>> Start Given material
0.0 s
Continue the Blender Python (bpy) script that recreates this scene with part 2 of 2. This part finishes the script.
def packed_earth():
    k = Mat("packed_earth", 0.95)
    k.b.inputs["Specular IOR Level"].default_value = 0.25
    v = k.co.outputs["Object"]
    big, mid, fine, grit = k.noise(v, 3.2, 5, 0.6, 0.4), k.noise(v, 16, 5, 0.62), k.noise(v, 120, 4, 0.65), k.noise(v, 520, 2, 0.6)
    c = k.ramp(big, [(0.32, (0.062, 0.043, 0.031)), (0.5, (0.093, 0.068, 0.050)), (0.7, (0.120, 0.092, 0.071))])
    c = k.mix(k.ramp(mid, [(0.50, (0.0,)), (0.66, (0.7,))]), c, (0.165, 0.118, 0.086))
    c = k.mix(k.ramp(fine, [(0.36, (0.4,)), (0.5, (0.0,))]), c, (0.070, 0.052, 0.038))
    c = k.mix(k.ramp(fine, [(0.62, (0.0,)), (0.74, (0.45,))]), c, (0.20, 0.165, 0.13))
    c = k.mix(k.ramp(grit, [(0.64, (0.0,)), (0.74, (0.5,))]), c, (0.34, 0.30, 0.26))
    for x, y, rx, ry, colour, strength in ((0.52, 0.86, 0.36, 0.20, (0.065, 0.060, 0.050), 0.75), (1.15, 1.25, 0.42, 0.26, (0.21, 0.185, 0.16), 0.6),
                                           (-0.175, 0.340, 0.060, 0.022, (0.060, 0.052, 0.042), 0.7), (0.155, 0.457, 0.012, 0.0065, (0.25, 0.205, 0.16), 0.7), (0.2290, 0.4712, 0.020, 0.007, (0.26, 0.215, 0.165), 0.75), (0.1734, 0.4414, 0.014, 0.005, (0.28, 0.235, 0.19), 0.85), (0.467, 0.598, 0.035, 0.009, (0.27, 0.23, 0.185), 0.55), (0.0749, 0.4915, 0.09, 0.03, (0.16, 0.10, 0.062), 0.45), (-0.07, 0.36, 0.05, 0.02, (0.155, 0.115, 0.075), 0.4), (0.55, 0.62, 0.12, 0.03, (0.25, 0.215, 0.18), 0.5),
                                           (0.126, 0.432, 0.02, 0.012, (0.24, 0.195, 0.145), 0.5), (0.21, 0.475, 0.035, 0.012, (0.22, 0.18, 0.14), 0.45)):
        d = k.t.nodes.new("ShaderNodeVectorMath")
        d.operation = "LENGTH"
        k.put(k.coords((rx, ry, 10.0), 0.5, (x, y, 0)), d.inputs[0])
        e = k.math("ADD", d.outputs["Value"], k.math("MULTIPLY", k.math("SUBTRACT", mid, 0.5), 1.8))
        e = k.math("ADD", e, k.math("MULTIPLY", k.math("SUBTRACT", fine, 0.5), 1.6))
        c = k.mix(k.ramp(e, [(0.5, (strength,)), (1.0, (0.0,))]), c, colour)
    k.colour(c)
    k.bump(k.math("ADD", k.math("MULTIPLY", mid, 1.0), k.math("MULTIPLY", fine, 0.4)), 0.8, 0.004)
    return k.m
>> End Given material
## Work to be completed:
Copy out the material above in its entirety. Every detail must match.

## The answer:
0.0 s
Continue the Blender Python (bpy) script that recreates this scene with part 2 of 2. This part finishes the script.
def packed_earth():
    k = Mat("packed_earth", 0.95)
    k.b.inputs["Specular IOR Level"].default_value = 0.25
    v = k.co.outputs["Object"]
    big, mid, fine, grit = k.noise(v, 3.2, 5, 0.6, 0.4), k.noise(v, 16, 5, 0.62), k.noise(v, 120, 4, 0.65), k.noise(v, 520, 2, 0.6)
    c = k.ramp(big, [(0.32, (0.062, 0.043, 0.031)), (0.5, (0.093, 0.068, 0.050)), (0.7, (0.120, 0.092, 0.071))])
    c = k.mix(k.ramp(mid, [(0.50, (0.0,)), (0.66, (0.7,))]), c, (0.165, 0.118, 0.086))
    c = k.mix(k.ramp(fine, [(0.36, (0.4,)), (0.5, (0.0,))]), c, (0.070, 0.052, 0.038))
    c = k.mix(k.ramp(fine, [(0.62, (0.0,)), (0.74, (0.45,))]), c, (0.20, 0.165, 0.13))
    c = k.mix(k.ramp(grit, [(0.64, (0.0,)), (0.74, (0.5,))]), c, (0.34, 0.30, 0.26))
    for x, y, rx, ry, colour, strength in ((0.52, 0.86, 0.36, 0.20, (0.065, 0.060, 0.050), 0.75), (1.15, 1.25, 0.42, 0.26, (0.21, 0.185, 0.16), 0.6),
                                           (-0.175, 0.340, 0.060, 0.022, (0.060, 0.052, 0.042), 0.7), (0.155, 0.457, 0.012, 0.0065, (0.25, 0.205, 0.16), 0.7), (0.2290, 0.4712, 0.020, 0.007, (0.26, 0.215, 0.165), 0.75), (0.1734, 0.4414, 0.014, 0.005, (0.28, 0.235, 0.19), 0.85), (0.467, 0.598, 0.035, 0.009, (0.27, 0.23, 0.185), 0.55), (0.0749, 0.4915, 0.09, 0.03, (0.16, 0.10, 0.062), 0.45), (-0.07, 0.36, 0.05, 0.02, (0.155, 0.115, 0.075), 0.4), (0.55, 0.62, 0.12, 0.03, (0.25, 0.215, 0.18), 0.5),
                                           (0.126, 0.432, 0.02, 0.012, (0.24, 0.195, 0.145), 0.5), (0.21, 0.475, 0.035, 0.012, (0.22, 0.18, 0.14), 0.45)):
        d = k.t.nodes.new("ShaderNodeVectorMath")
        d.operation = "LENGTH"
        k.put(k.coords((rx, ry, 10.0), 0.5, (x, y, 0)), d.inputs[0])
        e = k.math("ADD", d.outputs["Value"], k.math("MULTIPLY", k.math("SUBTRACT", mid, 0.5), 1.8))
        e = k.math("ADD", e, k.math("MULTIPLY", k.math("SUBTRACT", fine, 0.5), 1.6))
        c = k.mix(k.ramp(e, [(0.5, (strength,)), (1.0, (0.0,))]), c, colour)
    k.colour(c)
    k.bump(k.math("ADD", k.math("MULTIPLY", mid, 1.0), k.math("MULTIPLY", fine, 0.4)), 0.8, 0.004)
    return k.m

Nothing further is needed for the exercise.